Is there a budget crisis? That is a subjective question, of course, aside from the almost $2 billion reserve in the system at present. In socialist countries which were making efforts at greater egalitarianism among their populations, a visitor would often be told, “There is only one privileged class of people here: Children.”
The essential issue is how much of a priority a society places on a full and rich education for its people as an investment in its future. If the privatizers have their way, working people in coming years will not be able to read a manual or a map, compute formulas, understand scientific principles, speak a second language, learn to play music, etc., etc.
Are our schools failing? It depends what you mean by that. If you mean, Are we bringing kids up in ignorance of the world, unable to balance a bank account, uneducated as to the way their bodies work, incapable of filling out a job application, deprived of meaningful physical training and sports, left alone to get into trouble with the law, destined to get caught in the maw of the prison-industrial-military complex, then yes, our schools are truly accomplishing the goals of the global corporate enterprise and are a brilliant success! As candidate Donald Trump used to say, “I love the uneducated!”
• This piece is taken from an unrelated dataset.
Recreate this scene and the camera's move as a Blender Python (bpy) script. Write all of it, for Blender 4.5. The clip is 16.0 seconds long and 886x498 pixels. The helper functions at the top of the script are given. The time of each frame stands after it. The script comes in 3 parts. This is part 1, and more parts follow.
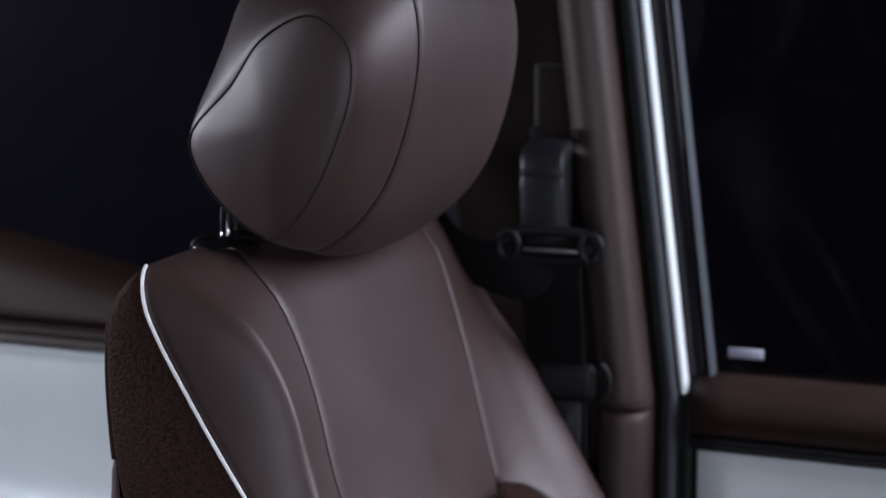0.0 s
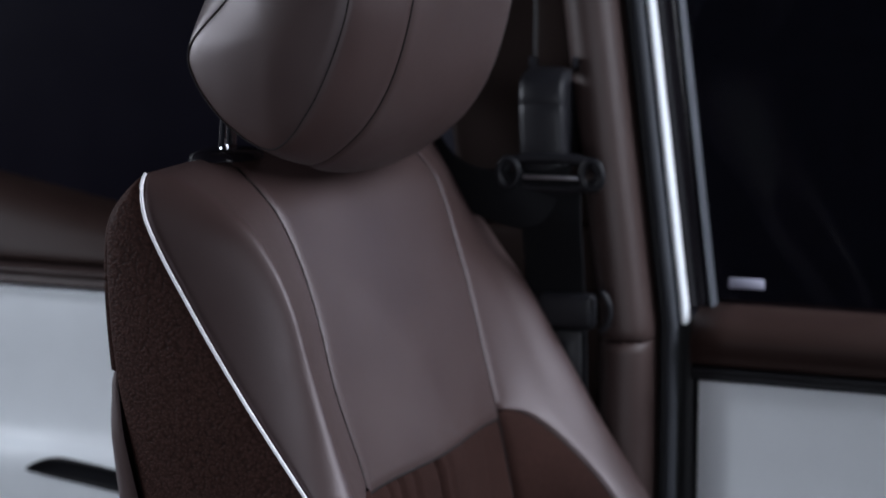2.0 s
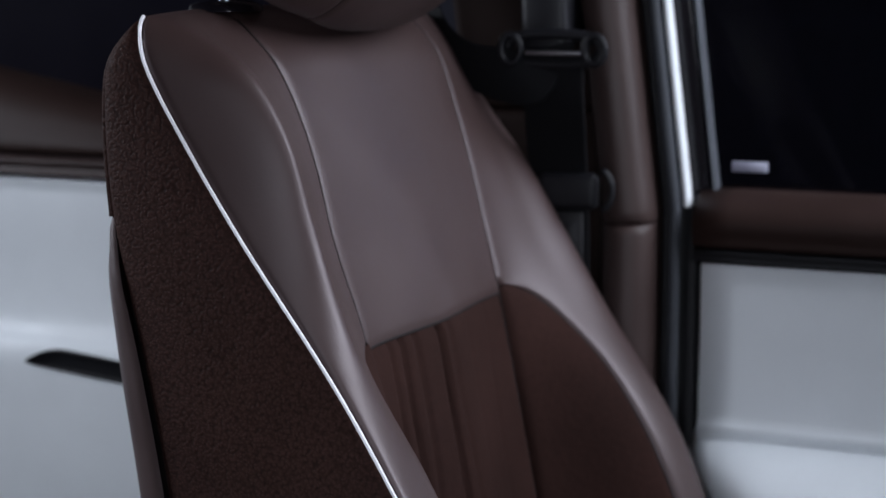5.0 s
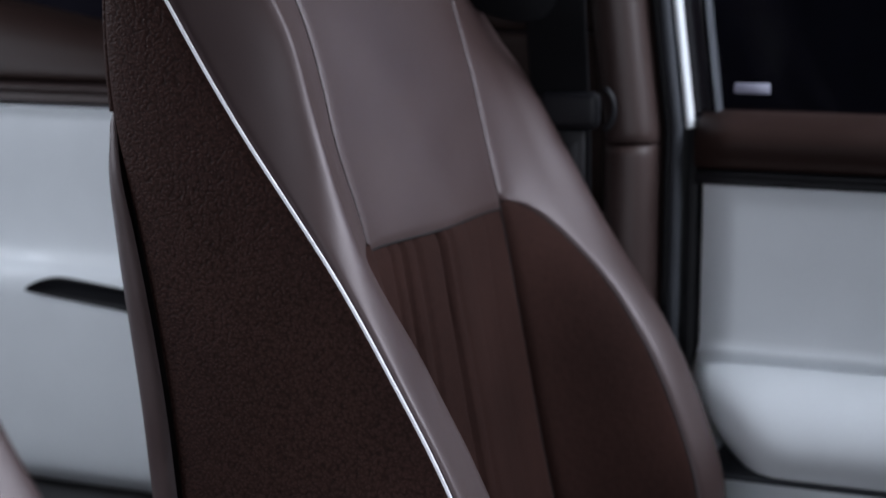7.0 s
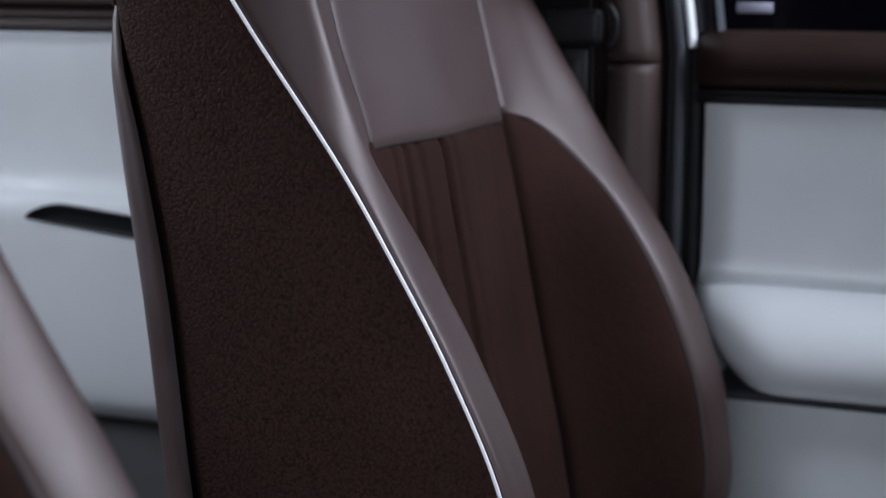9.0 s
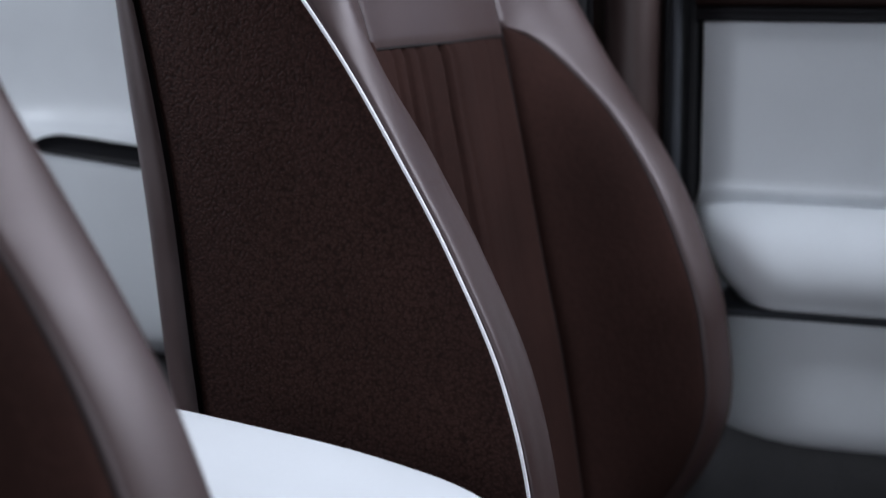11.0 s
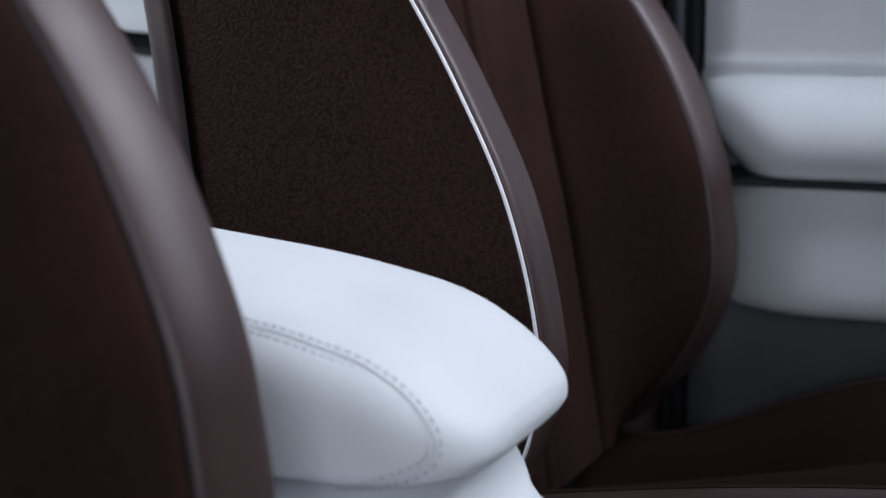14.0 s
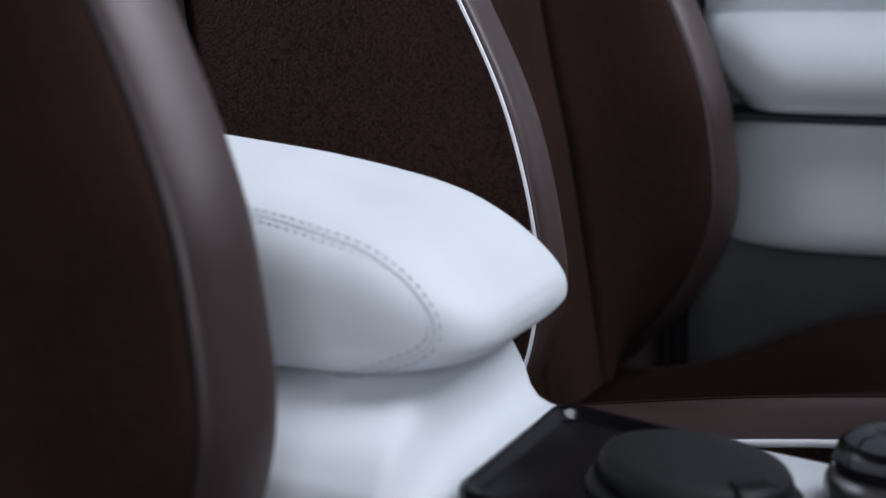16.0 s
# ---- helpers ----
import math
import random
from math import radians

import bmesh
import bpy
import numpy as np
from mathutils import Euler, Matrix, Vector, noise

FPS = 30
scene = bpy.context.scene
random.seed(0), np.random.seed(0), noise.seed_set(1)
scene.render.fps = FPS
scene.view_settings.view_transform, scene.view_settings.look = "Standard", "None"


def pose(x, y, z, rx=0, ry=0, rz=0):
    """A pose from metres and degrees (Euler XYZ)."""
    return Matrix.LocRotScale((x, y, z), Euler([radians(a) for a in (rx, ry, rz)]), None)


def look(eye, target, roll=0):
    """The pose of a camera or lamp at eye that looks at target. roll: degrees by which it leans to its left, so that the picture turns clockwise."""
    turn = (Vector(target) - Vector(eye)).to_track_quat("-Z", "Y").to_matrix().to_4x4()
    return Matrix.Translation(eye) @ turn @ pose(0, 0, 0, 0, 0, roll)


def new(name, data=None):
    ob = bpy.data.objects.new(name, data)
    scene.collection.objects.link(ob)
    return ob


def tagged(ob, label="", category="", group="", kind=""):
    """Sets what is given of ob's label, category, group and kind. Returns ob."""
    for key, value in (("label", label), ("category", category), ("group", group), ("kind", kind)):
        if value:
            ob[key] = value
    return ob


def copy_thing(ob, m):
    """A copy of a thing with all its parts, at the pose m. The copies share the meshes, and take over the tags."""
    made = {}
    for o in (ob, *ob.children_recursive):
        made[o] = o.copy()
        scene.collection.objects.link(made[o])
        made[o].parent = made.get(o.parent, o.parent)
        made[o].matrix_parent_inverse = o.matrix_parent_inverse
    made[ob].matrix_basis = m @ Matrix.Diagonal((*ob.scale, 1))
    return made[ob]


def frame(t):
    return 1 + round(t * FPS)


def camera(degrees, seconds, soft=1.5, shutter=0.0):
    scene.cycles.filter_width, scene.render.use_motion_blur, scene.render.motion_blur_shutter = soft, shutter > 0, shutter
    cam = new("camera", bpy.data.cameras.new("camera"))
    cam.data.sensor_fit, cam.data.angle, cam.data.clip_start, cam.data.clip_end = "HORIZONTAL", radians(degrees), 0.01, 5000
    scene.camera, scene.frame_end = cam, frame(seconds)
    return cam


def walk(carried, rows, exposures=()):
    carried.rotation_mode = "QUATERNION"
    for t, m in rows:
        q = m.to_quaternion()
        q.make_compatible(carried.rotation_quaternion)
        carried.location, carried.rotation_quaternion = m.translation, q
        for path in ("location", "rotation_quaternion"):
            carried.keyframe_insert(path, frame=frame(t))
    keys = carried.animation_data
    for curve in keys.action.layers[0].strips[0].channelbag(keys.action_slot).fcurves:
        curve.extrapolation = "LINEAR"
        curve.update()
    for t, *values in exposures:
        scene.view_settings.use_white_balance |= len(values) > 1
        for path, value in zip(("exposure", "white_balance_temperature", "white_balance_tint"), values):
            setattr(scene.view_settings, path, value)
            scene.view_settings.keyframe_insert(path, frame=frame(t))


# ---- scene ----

But that’s not what professional educators want—nor the parents, nor the students. That is an extremely short-sighted vision of what it means to be educated in today’s world.
America’s greatness must start with a re-dedication to a world-class public education system across the land. We cannot squander our children’s future, because it is our entire collective future as a nation. Perhaps the new Democratic supermajorities in the California Senate and Assembly will take the education challenge to heart. And the new Democratic majority in the House of Representatives may also start recommending some improvement on the national level. If not, they will surely be hearing from their constituents.
A line in the sand has been drawn. All eyes in L.A. are on what happens Jan. 10 and beyond.